Leave out any pictures and transcribe all other data below exactly.

***

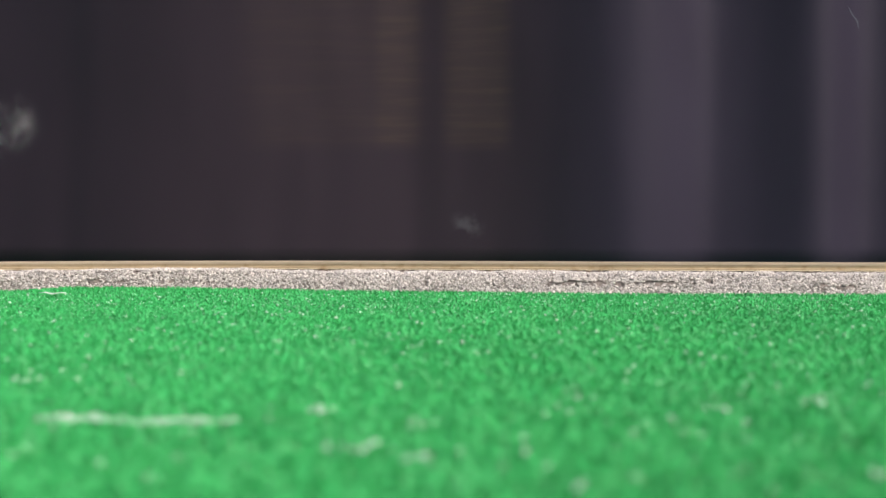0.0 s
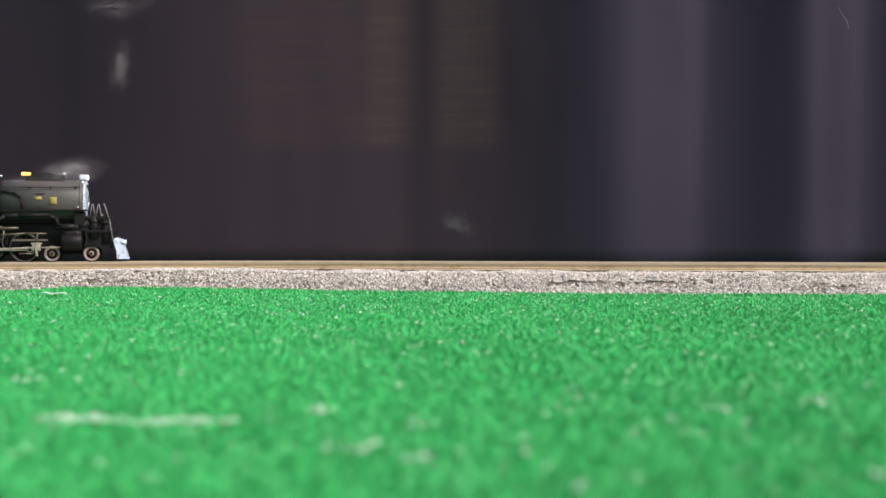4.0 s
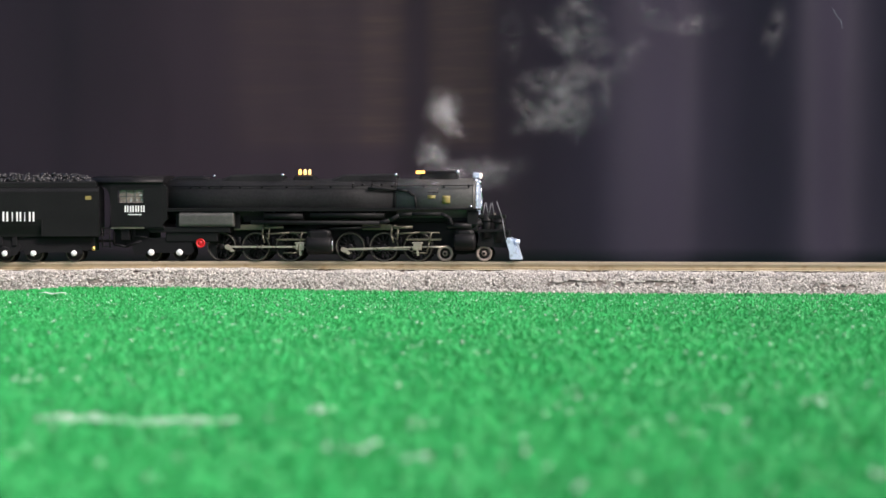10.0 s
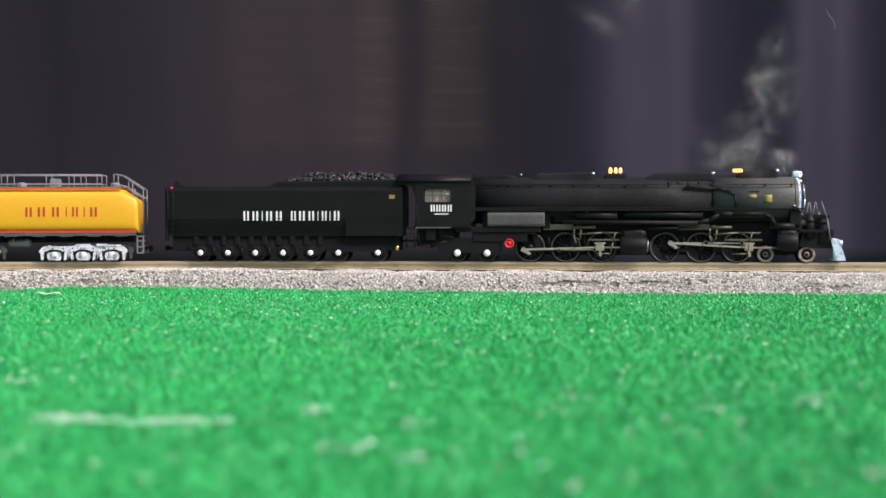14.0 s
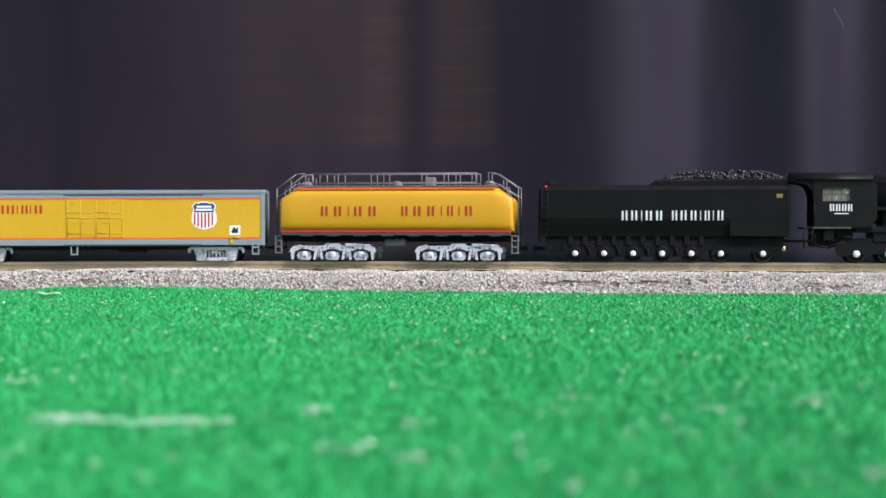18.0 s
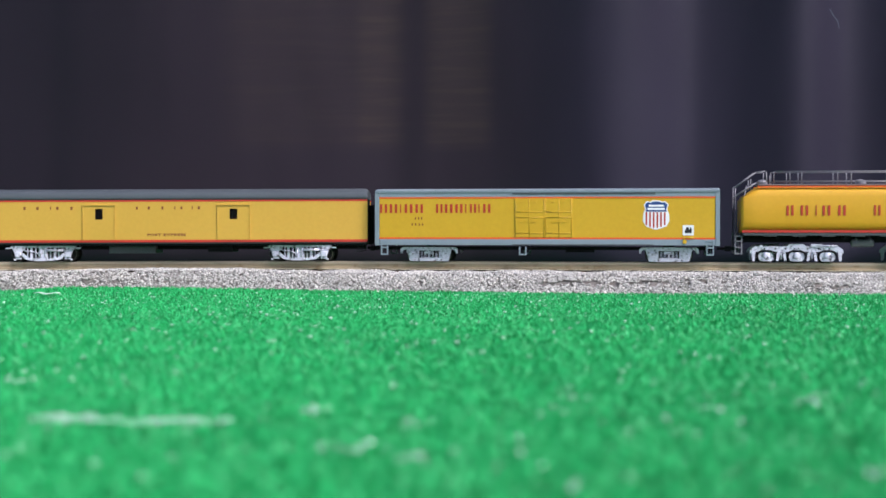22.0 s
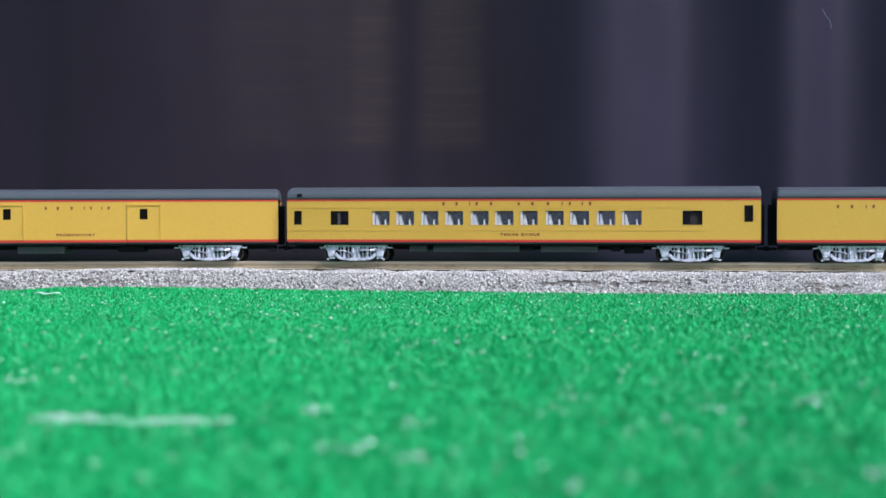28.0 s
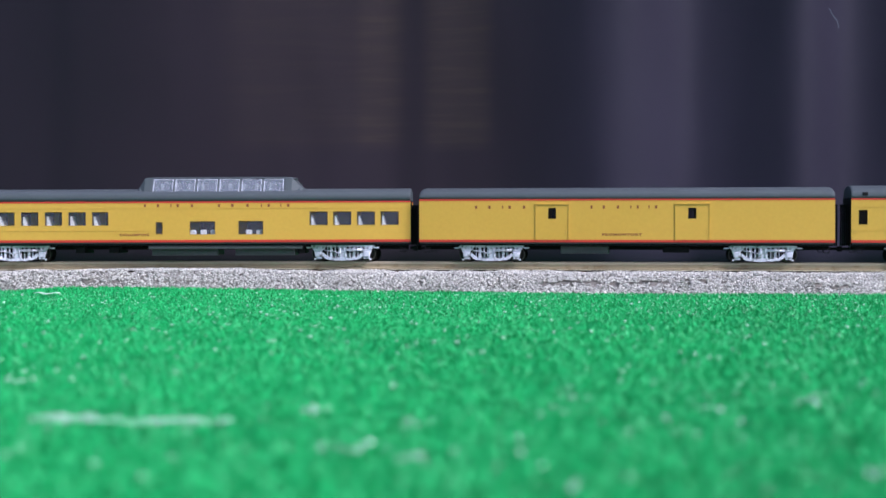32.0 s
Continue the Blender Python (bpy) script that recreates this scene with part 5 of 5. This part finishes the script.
    block(bm, -110, -76, -11.8, 11.8, 8, 11, 0.4)
    trail = part("trailing_truck", bm, UNDER, car, "black trailing truck frame")
    for x in (-101.4, -82.9):
        w = add_wheels(WHEEL_TENDER, trail, x, 5.6 + SINK, 5.6)
        bm = bmesh.new()
        lathe(bm, [(-15.4, 0.2), (-15.3, 1.55), (-14.8, 2.0), (-13.8, 2.1)], 18)
        part("hub_cap", bm, WHITE, w, "white painted axle cap")
    bm = bmesh.new()
    lathe(bm, [(-15.6, 0.5), (-15.6, 1.1), (-15.1, 1.2), (-15.1, 2.1), (-15.6, 2.3), (-15.6, 2.9), (-14.6, 3.0)], 22, "Y", (-69.0, 0, 10.8))
    rod(bm, (-69, -15, 10.8), (-69, -9, 10.8), 1.0, 8)
    part("red_cap", bm, SIGN_RED, car, "round red painted cap")
    # pilot truck
    bm = bmesh.new()
    block(bm, 84, 112, -6, 6, 4.0, 7.0, 0.4)
    pt = part("pilot_truck", bm, UNDER, car)
    for x in (86.0, 110.4):
        add_wheels(WHEEL_PILOT, pt, x, 5.1 + SINK, 5.1)
    # drivers
    for axles in (REAR_AXLES, FRONT_AXLES):
        for i, x in enumerate(axles):
            w = make_driver(i == 0)
            w.parent = car
            w.matrix_basis = pose(x / 1000, 0, DRIVER_Z / 1000)
            w.name = "driving_wheelset"
            TURNING.append((w, (x / 1000, 0, DRIVER_Z / 1000), DRIVER_R / 1000))
        mid = axles[1]
        front_end = axles[2]
        for s in (-1, 1):
            ph = 0.0 if s < 0 else math.pi / 2
            bm = bmesh.new()
            y = -12.0 if s < 0 else 11.0
            rod_bar(bm, axles[0] - mid, 0, y, 0.5, 0.9, 1.45, 1.45)
            rod_bar(bm, 0, axles[2] - mid, y, 0.5, 0.9, 1.45, 1.4)
            o = part("coupling_rod", bm, ROD, car, "steel coupling rod")
            RODS.append((o, "side", mid))
            bm = bmesh.new()
            y = -13.3 if s < 0 else 12.3
            rod_bar(bm, 0, 47.0, y, 0.62, 1.0, 1.4, 1.0)
            slab(bm, [(-1.2, -0.9), (3.4, -3.4), (5.2, -2.6), (1.2, 0.9)], y - 0.7, y - 0.1)
            o = part("main_rod", bm, ROD, car, "steel main rod")
            RODS.append((o, "main", axles[0]))
            bm = bmesh.new()
            y = -13.6 if s < 0 else 12.0
            block(bm, -2.6, 2.6, y, y + 1.6, -2.0, 2.0, 0.4)
            block(bm, -3.4, 3.4, y - 0.3, y + 1.9, 2.0, 3.0, 0.3)
            rod(bm, (2, y + 0.8, 0), (19, y + 0.8, 0), 0.55, 8)
            slab(bm, [(-0.6, -2.0), (0.8, -2.0), (1.2, -5.4), (-0.2, -5.4)], y - 0.5, y)
            o = part("crosshead", bm, ROD, car, "bright steel crosshead")
            RODS.append((o, "cross", axles[0]))
            # fixed gear
            g0 = axles[0] + 36
            bm = bmesh.new()
            yy = -13.4 if s < 0 else 12.0
            block(bm, g0, g0 + 22, yy, yy + 1.4, 12.4, 13.6, 0.2)
            part("crosshead_guide", bm, OLIVE_ROD, car)
            bm = bmesh.new()
            xx = axles[1] + 6.5
            pipe(bm, [(xx, yy, 11), (xx - 1.4, yy, 16), (xx - 1.0, yy, 20.5), (xx + 1.6, yy, 21.6), (xx + 3.0, yy, 19), (xx + 2.4, yy, 13)], 0.6, 6)
            rod(bm, (xx, yy, 20.5), (xx + 12, yy, 20.8), 0.9, 8)
            pipe(bm, [(xx + 1, yy, 16.4), (xx + 16, yy, 17.4), (xx + 29, yy + 1, 17.2)], 0.55, 6)
            pipe(bm, [(xx + 24, yy, 17.6), (xx + 22.4, yy, 11), (xx + 21, yy, 4.6)], 0.5, 6)
            pipe(bm, [(xx + 12, yy, 4.6), (xx + 21, yy, 4.6)], 0.45, 6)
            block(bm, axles[0] + 8, axles[0] + 27, yy + 2, yy + 4, 19.0, 22.6, 0.5)
            part("valve_gear", bm, OLIVE_ROD, car, "dull olive valve gear")
    for x in (-45, -23, 37, 58):
        bm = bmesh.new()
        block(bm, x - 2.4, x + 2.4, -11.5, -7.5, 5.5, 8.0, 0.5)
        rod(bm, (x, -10.8, 14.5), (x, -8, 6.5), 1.0, 8)
        part("brake_shoe", bm, UNDER, car)
    return car


# emission stands for the shine on the safety valves
BRASS_GLOW = lamp_glow("lit_brass_valve", (1.0, 0.68, 0.25), 0.8)
engine = make_engine()
tender = make_tender()
tank_car = make_tank()
reefer = make_reefer()
baggage_one = baggage_car("mail", "baggage_car", "POST EXPRESS", "yellow windowless baggage car with two sliding doors")
coach = make_coach()
baggage_two = baggage_car("baggage", "baggage_car", "PROMONTORY", "yellow baggage car coupled behind the coach")
dome_car = make_dome()
for o in PROTOTYPES:
    for ch in list(o.children):
        bpy.data.objects.remove(ch)
    bpy.data.objects.remove(o)

# ---- things on the turf ----
rng = np.random.default_rng(21)


def strip():
    """A frayed ribbon: a few loose strands side by side, thinning out at the ends."""
    r = np.random.default_rng(4)
    top = thing("frayed_strip", "pale frayed strip lying on the green turf", "strip")
    for k, (a, b) in enumerate(((0.0, 0.62), (0.06, 0.97), (-0.03, 0.45), (0.0, 0.36), (0.1, 0.5), (0.16, 0.9), (0.42, 1.0), (0.5, 0.98), (0.02, 0.3), (0.6, 0.94))):
        side = (k % 4 - 1.5) * 2.1 + r.normal() * 0.5
        rings = []
        for i in range(26):
            u = i / 25
            t = a + (b - a) * u
            x = -86.7 + 43.1 * t
            y = 309.5 + 1.6 * math.sin(t * 7) - 5.0 * t + side + 1.4 * noise.noise((t * 9, k * 3.1, 0))
            w = 0.85 * min(1, 5 * u + 0.15, 5 * (1 - u) + 0.15) * (1 + 0.5 * noise.noise((t * 17, k * 2.3, 0)))
            z = -2.3 + 0.9 * noise.noise((t * 12, k * 5.7, 0)) + 0.12 * (k % 3)
            rings.append([(x, y - w, z), (x, y - w * 0.4, z + 0.3), (x, y + w * 0.4, z + 0.3), (x, y + w, z), (x, y, z - 0.2)])
        part("strand", loft(bmesh.new(), rings), THREAD, top)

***

* EXERCISE RESULT:
0.0 s
4.0 s
10.0 s
14.0 s
18.0 s
22.0 s
28.0 s
32.0 s
Continue the Blender Python (bpy) script that recreates this scene with part 5 of 5. This part finishes the script.
    block(bm, -110, -76, -11.8, 11.8, 8, 11, 0.4)
    trail = part("trailing_truck", bm, UNDER, car, "black trailing truck frame")
    for x in (-101.4, -82.9):
        w = add_wheels(WHEEL_TENDER, trail, x, 5.6 + SINK, 5.6)
        bm = bmesh.new()
        lathe(bm, [(-15.4, 0.2), (-15.3, 1.55), (-14.8, 2.0), (-13.8, 2.1)], 18)
        part("hub_cap", bm, WHITE, w, "white painted axle cap")
    bm = bmesh.new()
    lathe(bm, [(-15.6, 0.5), (-15.6, 1.1), (-15.1, 1.2), (-15.1, 2.1), (-15.6, 2.3), (-15.6, 2.9), (-14.6, 3.0)], 22, "Y", (-69.0, 0, 10.8))
    rod(bm, (-69, -15, 10.8), (-69, -9, 10.8), 1.0, 8)
    part("red_cap", bm, SIGN_RED, car, "round red painted cap")
    # pilot truck
    bm = bmesh.new()
    block(bm, 84, 112, -6, 6, 4.0, 7.0, 0.4)
    pt = part("pilot_truck", bm, UNDER, car)
    for x in (86.0, 110.4):
        add_wheels(WHEEL_PILOT, pt, x, 5.1 + SINK, 5.1)
    # drivers
    for axles in (REAR_AXLES, FRONT_AXLES):
        for i, x in enumerate(axles):
            w = make_driver(i == 0)
            w.parent = car
            w.matrix_basis = pose(x / 1000, 0, DRIVER_Z / 1000)
            w.name = "driving_wheelset"
            TURNING.append((w, (x / 1000, 0, DRIVER_Z / 1000), DRIVER_R / 1000))
        mid = axles[1]
        front_end = axles[2]
        for s in (-1, 1):
            ph = 0.0 if s < 0 else math.pi / 2
            bm = bmesh.new()
            y = -12.0 if s < 0 else 11.0
            rod_bar(bm, axles[0] - mid, 0, y, 0.5, 0.9, 1.45, 1.45)
            rod_bar(bm, 0, axles[2] - mid, y, 0.5, 0.9, 1.45, 1.4)
            o = part("coupling_rod", bm, ROD, car, "steel coupling rod")
            RODS.append((o, "side", mid))
            bm = bmesh.new()
            y = -13.3 if s < 0 else 12.3
            rod_bar(bm, 0, 47.0, y, 0.62, 1.0, 1.4, 1.0)
            slab(bm, [(-1.2, -0.9), (3.4, -3.4), (5.2, -2.6), (1.2, 0.9)], y - 0.7, y - 0.1)
            o = part("main_rod", bm, ROD, car, "steel main rod")
            RODS.append((o, "main", axles[0]))
            bm = bmesh.new()
            y = -13.6 if s < 0 else 12.0
            block(bm, -2.6, 2.6, y, y + 1.6, -2.0, 2.0, 0.4)
            block(bm, -3.4, 3.4, y - 0.3, y + 1.9, 2.0, 3.0, 0.3)
            rod(bm, (2, y + 0.8, 0), (19, y + 0.8, 0), 0.55, 8)
            slab(bm, [(-0.6, -2.0), (0.8, -2.0), (1.2, -5.4), (-0.2, -5.4)], y - 0.5, y)
            o = part("crosshead", bm, ROD, car, "bright steel crosshead")
            RODS.append((o, "cross", axles[0]))
            # fixed gear
            g0 = axles[0] + 36
            bm = bmesh.new()
            yy = -13.4 if s < 0 else 12.0
            block(bm, g0, g0 + 22, yy, yy + 1.4, 12.4, 13.6, 0.2)
            part("crosshead_guide", bm, OLIVE_ROD, car)
            bm = bmesh.new()
            xx = axles[1] + 6.5
            pipe(bm, [(xx, yy, 11), (xx - 1.4, yy, 16), (xx - 1.0, yy, 20.5), (xx + 1.6, yy, 21.6), (xx + 3.0, yy, 19), (xx + 2.4, yy, 13)], 0.6, 6)
            rod(bm, (xx, yy, 20.5), (xx + 12, yy, 20.8), 0.9, 8)
            pipe(bm, [(xx + 1, yy, 16.4), (xx + 16, yy, 17.4), (xx + 29, yy + 1, 17.2)], 0.55, 6)
            pipe(bm, [(xx + 24, yy, 17.6), (xx + 22.4, yy, 11), (xx + 21, yy, 4.6)], 0.5, 6)
            pipe(bm, [(xx + 12, yy, 4.6), (xx + 21, yy, 4.6)], 0.45, 6)
            block(bm, axles[0] + 8, axles[0] + 27, yy + 2, yy + 4, 19.0, 22.6, 0.5)
            part("valve_gear", bm, OLIVE_ROD, car, "dull olive valve gear")
    for x in (-45, -23, 37, 58):
        bm = bmesh.new()
        block(bm, x - 2.4, x + 2.4, -11.5, -7.5, 5.5, 8.0, 0.5)
        rod(bm, (x, -10.8, 14.5), (x, -8, 6.5), 1.0, 8)
        part("brake_shoe", bm, UNDER, car)
    return car


# emission stands for the shine on the safety valves
BRASS_GLOW = lamp_glow("lit_brass_valve", (1.0, 0.68, 0.25), 0.8)
engine = make_engine()
tender = make_tender()
tank_car = make_tank()
reefer = make_reefer()
baggage_one = baggage_car("mail", "baggage_car", "POST EXPRESS", "yellow windowless baggage car with two sliding doors")
coach = make_coach()
baggage_two = baggage_car("baggage", "baggage_car", "PROMONTORY", "yellow baggage car coupled behind the coach")
dome_car = make_dome()
for o in PROTOTYPES:
    for ch in list(o.children):
        bpy.data.objects.remove(ch)
    bpy.data.objects.remove(o)

# ---- things on the turf ----
rng = np.random.default_rng(21)


def strip():
    """A frayed ribbon: a few loose strands side by side, thinning out at the ends."""
    r = np.random.default_rng(4)
    top = thing("frayed_strip", "pale frayed strip lying on the green turf", "strip")
    for k, (a, b) in enumerate(((0.0, 0.62), (0.06, 0.97), (-0.03, 0.45), (0.0, 0.36), (0.1, 0.5), (0.16, 0.9), (0.42, 1.0), (0.5, 0.98), (0.02, 0.3), (0.6, 0.94))):
        side = (k % 4 - 1.5) * 2.1 + r.normal() * 0.5
        rings = []
        for i in range(26):
            u = i / 25
            t = a + (b - a) * u
            x = -86.7 + 43.1 * t
            y = 309.5 + 1.6 * math.sin(t * 7) - 5.0 * t + side + 1.4 * noise.noise((t * 9, k * 3.1, 0))
            w = 0.85 * min(1, 5 * u + 0.15, 5 * (1 - u) + 0.15) * (1 + 0.5 * noise.noise((t * 17, k * 2.3, 0)))
            z = -2.3 + 0.9 * noise.noise((t * 12, k * 5.7, 0)) + 0.12 * (k % 3)
            rings.append([(x, y - w, z), (x, y - w * 0.4, z + 0.3), (x, y + w * 0.4, z + 0.3), (x, y + w, z), (x, y, z - 0.2)])
        part("strand", loft(bmesh.new(), rings), THREAD, top)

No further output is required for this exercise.